Diesem Freispruch hat das Erstgericht folgende (entscheidungswesentliche) Feststellungen zu Grunde gelegt:
Der Angeklagte Reinhard Eder wurde am 29. April 1944 geboren, ist österreichischer Staatsbürger, Hausverwalter und wohnt in 8010 Graz, Hilmteichstraße 7. Die Strafregisterauskunft des Angeklagten Reinhard Eder weist keine Verurteilung auf. Der Angeklagte zählt zum Kreis der sogenannten „Wagnerianer“. Dies bedeutet, dass er Richard Wagner und dessen Werke verehrt, zu weiten Teilen auch auswendig kennt und somit öfters in Zitaten aus den Stücken Wagners spricht.
Der Angeklagte wollte sich am 19. September 2014 zusammen mit Mag. Anton Primschitz, Rechtsanwalt Dr. Wolfgang Riha und Mag. (FH) Werner Hirschbeck Zugang zur Wohnung Adresse, Top 8, 1. Stock, 8010 Graz, verschaffen, um dort eine Besichtigung durchzuführen.
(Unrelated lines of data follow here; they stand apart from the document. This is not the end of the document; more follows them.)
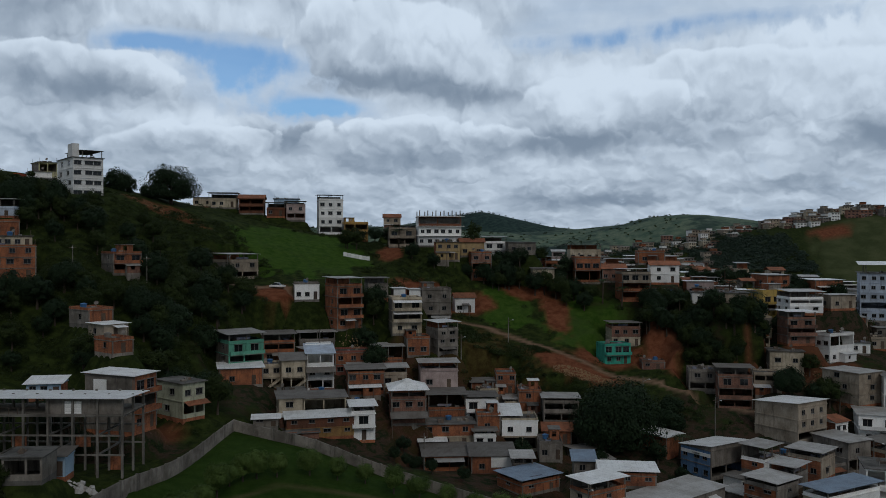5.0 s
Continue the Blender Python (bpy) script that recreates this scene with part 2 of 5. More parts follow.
MAT = {
    "white": surface("white_plaster", (0.85, 0.835, 0.80), (0.74, 0.715, 0.67), streak=0.5, soot=0.18),
    "cream": surface("cream_plaster", (0.54, 0.46, 0.34), (0.27, 0.215, 0.15)),
    "beige": surface("beige_plaster", (0.42, 0.35, 0.27), (0.21, 0.165, 0.12)),
    "gray": surface("grey_render", (0.27, 0.24, 0.205), (0.11, 0.093, 0.077)),
    "concrete": surface("raw_concrete", (0.235, 0.215, 0.185), (0.105, 0.092, 0.078)),
    "brick": surface("hollow_brick", (0.41, 0.145, 0.066), (0.17, 0.07, 0.043), bricks=True, streak=0.95),
    "ochredim": surface("stained_ochre_wall", (0.27, 0.165, 0.06), (0.17, 0.09, 0.045), streak=0.6),
    "rust": surface("rust_and_ochre_wall", (0.19, 0.075, 0.042), (0.11, 0.055, 0.036), streak=0.6),
    "roofslab": surface("mossy_roof_slab", (0.16, 0.15, 0.135), (0.06, 0.056, 0.05), streak=0.2),
    "tinblue2": surface("pale_blue_sheet", (0.50, 0.56, 0.64), (0.36, 0.40, 0.45), rough=0.5, metal=0.1, streak=0.2, soot=0.2, wave=26.0, bump=0.3),
    "junk": surface("heaped_lumber", (0.17, 0.12, 0.09), (0.05, 0.05, 0.05), grain=3.0, stain=1.5),
    "vermilion": surface("vermilion_paint", (0.52, 0.10, 0.045), (0.33, 0.07, 0.04)),
    "red": surface("dark_red_paint", (0.26, 0.085, 0.06), (0.15, 0.06, 0.045)),
    "pinkred": surface("faded_red_brick", (0.32, 0.155, 0.105), (0.15, 0.08, 0.058), bricks=True, streak=0.9),
    "pink": surface("pale_pink_plaster", (0.45, 0.35, 0.32), (0.28, 0.21, 0.19)),
    "ochre": surface("ochre_plaster", (0.46, 0.28, 0.09), (0.28, 0.17, 0.07)),
    "yellow": surface("yellow_paint", (0.60, 0.40, 0.10), (0.40, 0.28, 0.10)),
    "yellowdim": surface("weathered_yellow", (0.44, 0.32, 0.15), (0.28, 0.19, 0.11)),
    "paleyellow": surface("pale_yellow_plaster", (0.58, 0.54, 0.30), (0.40, 0.36, 0.22)),
    "palegreen": surface("pale_green_plaster", (0.47, 0.47, 0.34), (0.28, 0.28, 0.20)),
    "greenw": surface("sea_green_paint", (0.12, 0.36, 0.25), (0.09, 0.24, 0.17)),
    "teal": surface("teal_paint", (0.06, 0.42, 0.30), (0.05, 0.27, 0.20)),
    "blue": surface("light_blue_paint", (0.34, 0.46, 0.56), (0.24, 0.32, 0.40)),
    "shopblue": surface("shop_blue_paint", (0.14, 0.25, 0.42), (0.10, 0.17, 0.27)),
    "paleblue": surface("pale_blue_plaster", (0.52, 0.58, 0.66), (0.36, 0.40, 0.46)),
    "tin": surface("galvanised_sheet", (0.46, 0.44, 0.41), (0.30, 0.27, 0.235), rough=0.55, metal=0.25, streak=0.3, soot=0.2, wave=26.0, bump=0.3),
    "tindark": surface("weathered_sheet", (0.185, 0.17, 0.15), (0.12, 0.102, 0.086), rough=0.7, metal=0.1, streak=0.3, soot=0.2, wave=26.0, bump=0.3),
    "tinwhite": surface("white_sheet", (0.82, 0.81, 0.78), (0.66, 0.64, 0.60), rough=0.5, soot=0.2, metal=0.1, streak=0.2, wave=26.0, bump=0.3),
    "tinblue": surface("blue_grey_sheet", (0.20, 0.26, 0.33), (0.14, 0.17, 0.21), rough=0.5, metal=0.2, streak=0.2, soot=0.2, wave=26.0, bump=0.3),
    "tile": surface("clay_tile", (0.36, 0.14, 0.075), (0.20, 0.09, 0.055), wave=30.0, bump=0.5),
    "timber": surface("grey_timber", (0.16, 0.12, 0.09), (0.09, 0.07, 0.055)),
    "tank": surface("blue_plastic_tank", (0.05, 0.16, 0.34), (0.05, 0.12, 0.24), rough=0.5),
    "bark": surface("bark", (0.10, 0.075, 0.055), (0.05, 0.04, 0.03), grain=12.0, bump=0.5),
    "frame": surface("window_frame_paint", (0.24, 0.22, 0.20), (0.14, 0.13, 0.12)),
    "oldconcrete": surface("stained_concrete", (0.17, 0.16, 0.145), (0.09, 0.08, 0.07)),
    "stone": surface("broken_stone", (0.30, 0.20, 0.105), (0.17, 0.105, 0.06)),
    "cloth": surface("washed_cloth", (0.30, 0.27, 0.28), (0.12, 0.16, 0.24)),
    "door": surface("door_paint", (0.12, 0.085, 0.06), (0.08, 0.06, 0.05)),
}


def glass_material():
    m = bpy.data.materials.new("window_glass")
    m.use_nodes = True
    b = m.node_tree.nodes["Principled BSDF"]
    b.inputs["Base Color"].default_value = (0.012, 0.014, 0.016, 1)
    b.inputs["Roughness"].default_value = 0.12
    return m


MAT["glass"] = glass_material()
# near-black colour for flat sheets that stand for the shade inside verandas
MAT["void"] = surface("room_shade_paint", (0.03, 0.026, 0.022), (0.018, 0.016, 0.014))


def leaf_material(name, a, b2, rough=0.7):
    m = bpy.data.materials.new(name)
    m.use_nodes = True
    w = Nodes(m.node_tree)
    b = m.node_tree.nodes["Principled BSDF"]
    geo = w.add("ShaderNodeNewGeometry")
    big = w.noise(geo.outputs["Position"], 0.25, 3.0)
    f = w.math("ADD", w.math("MULTIPLY", geo.outputs["Random Per Island"], 0.6), w.math("MULTIPLY", w.ramp(big, 0.3, 0.7), 0.4))
    w.link(w.mix(f, a, b2), b.inputs["Base Color"])
    b.inputs["Roughness"].default_value = rough
    b.inputs["Specular IOR Level"].default_value = 0.12
    return m


MAT["leaf"] = leaf_material("dark_foliage", (0.014, 0.023, 0.007), (0.039, 0.056, 0.014))
MAT["leafbright"] = leaf_material("fresh_foliage", (0.014, 0.031, 0.006), (0.118, 0.178, 0.040))
# leaf colours for distant trees, with aerial haze painted in as a bluer tint
MAT["hazeleaf"] = leaf_material("hazed_woodland", (0.022, 0.038, 0.026), (0.050, 0.074, 0.048))
MAT["leafdark"] = leaf_material("deep_foliage", (0.011, 0.022, 0.010), (0.025, 0.043, 0.018))
MAT["palm"] = leaf_material("palm_frond", (0.020, 0.034, 0.012), (0.05, 0.07, 0.03))


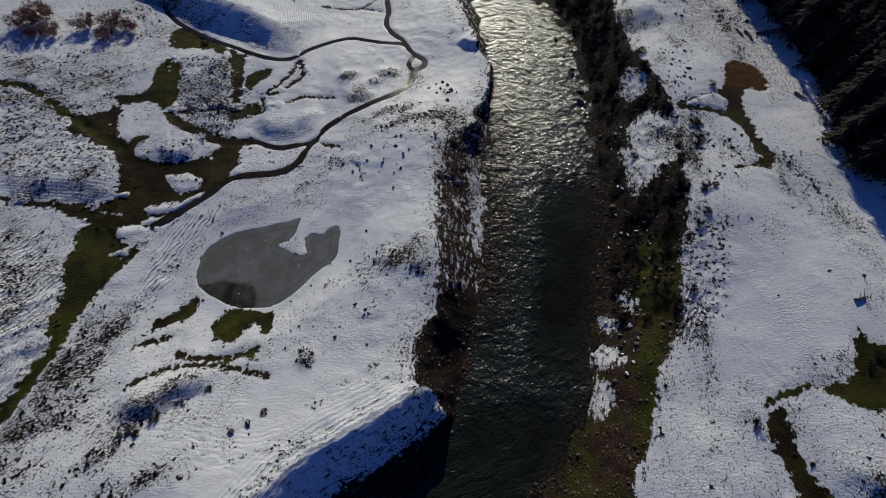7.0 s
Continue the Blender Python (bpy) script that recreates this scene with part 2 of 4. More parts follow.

Die Privatanklägerin Mag.a N. N. hat den aufgezählten Personen den Zugang im Stiegenhaus verwehrt.
Ihrer Meinung nach ist der Angeklagte nicht Hausverwalter dieses Gebäudes und somit auch nicht befugt, Besichtigungen durchzuführen. Zwischen dem Angeklagten und der Privatanklägerin herrscht generell eine aufgeheizte Spannung, da diese schon jahrelang streiten und schon öfters gegeneinander prozessiert haben, sowie etliche Verfahren momentan anhängig sind.
Aufgrunddessen hat Mag. a N. N. auch verhältnismäßig schnell die Polizei gerufen. Ebenfalls war die Stimmung aufgrund der Vorgeschichten auch anfangs schon nervös und heizte sich schnell auf. In der Folge kam es zu verbalen Auseinandersetzungen und die Privatanklägerin hat sich, um ein Vorbeikommen der vier Herren zu verhindern, auf der Treppe mit ausgestreckten Armen – sodass diese die Wand berühren konnten – und mit bis auf die seitlichen Enden der Treppe ausgestreckten Beinen hingestellt.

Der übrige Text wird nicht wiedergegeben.